EXERCISE TASK —
Your task is to print all of the data word for word.

(3D scene code data)
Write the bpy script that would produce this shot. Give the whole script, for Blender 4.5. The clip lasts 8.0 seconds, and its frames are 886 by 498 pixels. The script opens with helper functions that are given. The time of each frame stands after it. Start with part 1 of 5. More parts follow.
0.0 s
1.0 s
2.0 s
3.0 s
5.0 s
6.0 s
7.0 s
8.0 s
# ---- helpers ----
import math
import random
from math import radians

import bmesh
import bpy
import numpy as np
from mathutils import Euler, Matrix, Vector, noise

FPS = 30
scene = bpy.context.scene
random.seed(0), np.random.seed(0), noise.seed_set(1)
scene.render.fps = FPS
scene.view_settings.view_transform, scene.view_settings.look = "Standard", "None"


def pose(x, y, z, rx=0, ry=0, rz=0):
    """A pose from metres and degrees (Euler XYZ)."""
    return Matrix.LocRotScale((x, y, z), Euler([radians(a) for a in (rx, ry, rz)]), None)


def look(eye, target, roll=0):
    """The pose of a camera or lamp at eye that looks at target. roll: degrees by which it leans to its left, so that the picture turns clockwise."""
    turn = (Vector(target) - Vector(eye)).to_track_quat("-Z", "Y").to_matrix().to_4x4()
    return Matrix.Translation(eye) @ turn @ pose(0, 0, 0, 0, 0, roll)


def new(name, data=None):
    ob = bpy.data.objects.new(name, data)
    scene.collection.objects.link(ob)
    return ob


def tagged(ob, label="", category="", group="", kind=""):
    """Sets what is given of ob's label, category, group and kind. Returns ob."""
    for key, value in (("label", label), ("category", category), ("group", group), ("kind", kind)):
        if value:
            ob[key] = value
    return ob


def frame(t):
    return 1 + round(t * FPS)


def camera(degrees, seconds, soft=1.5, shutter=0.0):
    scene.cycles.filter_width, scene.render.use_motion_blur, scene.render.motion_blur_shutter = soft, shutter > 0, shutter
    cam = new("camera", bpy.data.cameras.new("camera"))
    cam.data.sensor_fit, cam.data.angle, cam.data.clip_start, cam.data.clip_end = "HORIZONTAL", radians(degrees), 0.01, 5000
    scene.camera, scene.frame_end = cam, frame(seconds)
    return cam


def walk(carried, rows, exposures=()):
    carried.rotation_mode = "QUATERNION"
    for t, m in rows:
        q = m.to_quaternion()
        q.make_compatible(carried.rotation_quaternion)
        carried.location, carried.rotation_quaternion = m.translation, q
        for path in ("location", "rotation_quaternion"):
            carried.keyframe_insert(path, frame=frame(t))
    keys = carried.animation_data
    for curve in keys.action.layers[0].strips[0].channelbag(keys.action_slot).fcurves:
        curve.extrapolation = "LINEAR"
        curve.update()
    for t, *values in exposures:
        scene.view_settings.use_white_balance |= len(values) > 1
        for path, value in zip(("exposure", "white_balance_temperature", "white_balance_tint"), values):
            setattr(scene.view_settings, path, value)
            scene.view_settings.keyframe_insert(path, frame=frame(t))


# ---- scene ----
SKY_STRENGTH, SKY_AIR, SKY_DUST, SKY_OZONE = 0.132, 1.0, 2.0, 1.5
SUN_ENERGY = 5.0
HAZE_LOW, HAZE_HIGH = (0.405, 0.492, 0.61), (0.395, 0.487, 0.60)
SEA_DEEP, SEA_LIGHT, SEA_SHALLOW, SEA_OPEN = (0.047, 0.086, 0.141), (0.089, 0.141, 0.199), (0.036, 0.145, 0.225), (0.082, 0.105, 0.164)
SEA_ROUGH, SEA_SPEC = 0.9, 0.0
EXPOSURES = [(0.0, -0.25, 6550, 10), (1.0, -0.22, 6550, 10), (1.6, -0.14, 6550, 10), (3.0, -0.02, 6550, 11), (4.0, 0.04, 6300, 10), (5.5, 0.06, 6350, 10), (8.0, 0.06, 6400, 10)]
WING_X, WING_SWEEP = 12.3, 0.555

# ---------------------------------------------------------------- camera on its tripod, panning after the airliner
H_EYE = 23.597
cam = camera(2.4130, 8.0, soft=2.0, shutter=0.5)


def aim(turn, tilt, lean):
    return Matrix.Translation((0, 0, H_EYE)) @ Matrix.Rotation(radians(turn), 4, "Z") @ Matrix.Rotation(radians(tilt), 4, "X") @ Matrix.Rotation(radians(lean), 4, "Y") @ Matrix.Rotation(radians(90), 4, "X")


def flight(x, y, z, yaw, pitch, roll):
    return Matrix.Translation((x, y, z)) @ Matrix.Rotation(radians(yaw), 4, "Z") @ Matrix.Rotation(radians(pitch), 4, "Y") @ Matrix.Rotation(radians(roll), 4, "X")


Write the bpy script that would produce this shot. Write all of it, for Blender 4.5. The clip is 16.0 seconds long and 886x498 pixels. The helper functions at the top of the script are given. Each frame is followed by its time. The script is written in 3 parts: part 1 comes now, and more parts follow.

WORKED ANSWER —
Write the bpy script that would produce this shot. Give the whole script, for Blender 4.5. The clip lasts 8.0 seconds, and its frames are 886 by 498 pixels. The script opens with helper functions that are given. The time of each frame stands after it. Start with part 1 of 5. More parts follow.
0.0 s
1.0 s
2.0 s
3.0 s
5.0 s
6.0 s
7.0 s
8.0 s
# ---- helpers ----
import math
import random
from math import radians

import bmesh
import bpy
import numpy as np
from mathutils import Euler, Matrix, Vector, noise

FPS = 30
scene = bpy.context.scene
random.seed(0), np.random.seed(0), noise.seed_set(1)
scene.render.fps = FPS
scene.view_settings.view_transform, scene.view_settings.look = "Standard", "None"


def pose(x, y, z, rx=0, ry=0, rz=0):
    """A pose from metres and degrees (Euler XYZ)."""
    return Matrix.LocRotScale((x, y, z), Euler([radians(a) for a in (rx, ry, rz)]), None)


def look(eye, target, roll=0):
    """The pose of a camera or lamp at eye that looks at target. roll: degrees by which it leans to its left, so that the picture turns clockwise."""
    turn = (Vector(target) - Vector(eye)).to_track_quat("-Z", "Y").to_matrix().to_4x4()
    return Matrix.Translation(eye) @ turn @ pose(0, 0, 0, 0, 0, roll)


def new(name, data=None):
    ob = bpy.data.objects.new(name, data)
    scene.collection.objects.link(ob)
    return ob


def tagged(ob, label="", category="", group="", kind=""):
    """Sets what is given of ob's label, category, group and kind. Returns ob."""
    for key, value in (("label", label), ("category", category), ("group", group), ("kind", kind)):
        if value:
            ob[key] = value
    return ob


def frame(t):
    return 1 + round(t * FPS)


def camera(degrees, seconds, soft=1.5, shutter=0.0):
    scene.cycles.filter_width, scene.render.use_motion_blur, scene.render.motion_blur_shutter = soft, shutter > 0, shutter
    cam = new("camera", bpy.data.cameras.new("camera"))
    cam.data.sensor_fit, cam.data.angle, cam.data.clip_start, cam.data.clip_end = "HORIZONTAL", radians(degrees), 0.01, 5000
    scene.camera, scene.frame_end = cam, frame(seconds)
    return cam


def walk(carried, rows, exposures=()):
    carried.rotation_mode = "QUATERNION"
    for t, m in rows:
        q = m.to_quaternion()
        q.make_compatible(carried.rotation_quaternion)
        carried.location, carried.rotation_quaternion = m.translation, q
        for path in ("location", "rotation_quaternion"):
            carried.keyframe_insert(path, frame=frame(t))
    keys = carried.animation_data
    for curve in keys.action.layers[0].strips[0].channelbag(keys.action_slot).fcurves:
        curve.extrapolation = "LINEAR"
        curve.update()
    for t, *values in exposures:
        scene.view_settings.use_white_balance |= len(values) > 1
        for path, value in zip(("exposure", "white_balance_temperature", "white_balance_tint"), values):
            setattr(scene.view_settings, path, value)
            scene.view_settings.keyframe_insert(path, frame=frame(t))


# ---- scene ----
SKY_STRENGTH, SKY_AIR, SKY_DUST, SKY_OZONE = 0.132, 1.0, 2.0, 1.5
SUN_ENERGY = 5.0
HAZE_LOW, HAZE_HIGH = (0.405, 0.492, 0.61), (0.395, 0.487, 0.60)
SEA_DEEP, SEA_LIGHT, SEA_SHALLOW, SEA_OPEN = (0.047, 0.086, 0.141), (0.089, 0.141, 0.199), (0.036, 0.145, 0.225), (0.082, 0.105, 0.164)
SEA_ROUGH, SEA_SPEC = 0.9, 0.0
EXPOSURES = [(0.0, -0.25, 6550, 10), (1.0, -0.22, 6550, 10), (1.6, -0.14, 6550, 10), (3.0, -0.02, 6550, 11), (4.0, 0.04, 6300, 10), (5.5, 0.06, 6350, 10), (8.0, 0.06, 6400, 10)]
WING_X, WING_SWEEP = 12.3, 0.555

# ---------------------------------------------------------------- camera on its tripod, panning after the airliner
H_EYE = 23.597
cam = camera(2.4130, 8.0, soft=2.0, shutter=0.5)


def aim(turn, tilt, lean):
    return Matrix.Translation((0, 0, H_EYE)) @ Matrix.Rotation(radians(turn), 4, "Z") @ Matrix.Rotation(radians(tilt), 4, "X") @ Matrix.Rotation(radians(lean), 4, "Y") @ Matrix.Rotation(radians(90), 4, "X")


def flight(x, y, z, yaw, pitch, roll):
    return Matrix.Translation((x, y, z)) @ Matrix.Rotation(radians(yaw), 4, "Z") @ Matrix.Rotation(radians(pitch), 4, "Y") @ Matrix.Rotation(radians(roll), 4, "X")


Write the bpy script that would produce this shot. Write all of it, for Blender 4.5. The clip is 16.0 seconds long and 886x498 pixels. The helper functions at the top of the script are given. Each frame is followed by its time. The script is written in 3 parts: part 1 comes now, and more parts follow.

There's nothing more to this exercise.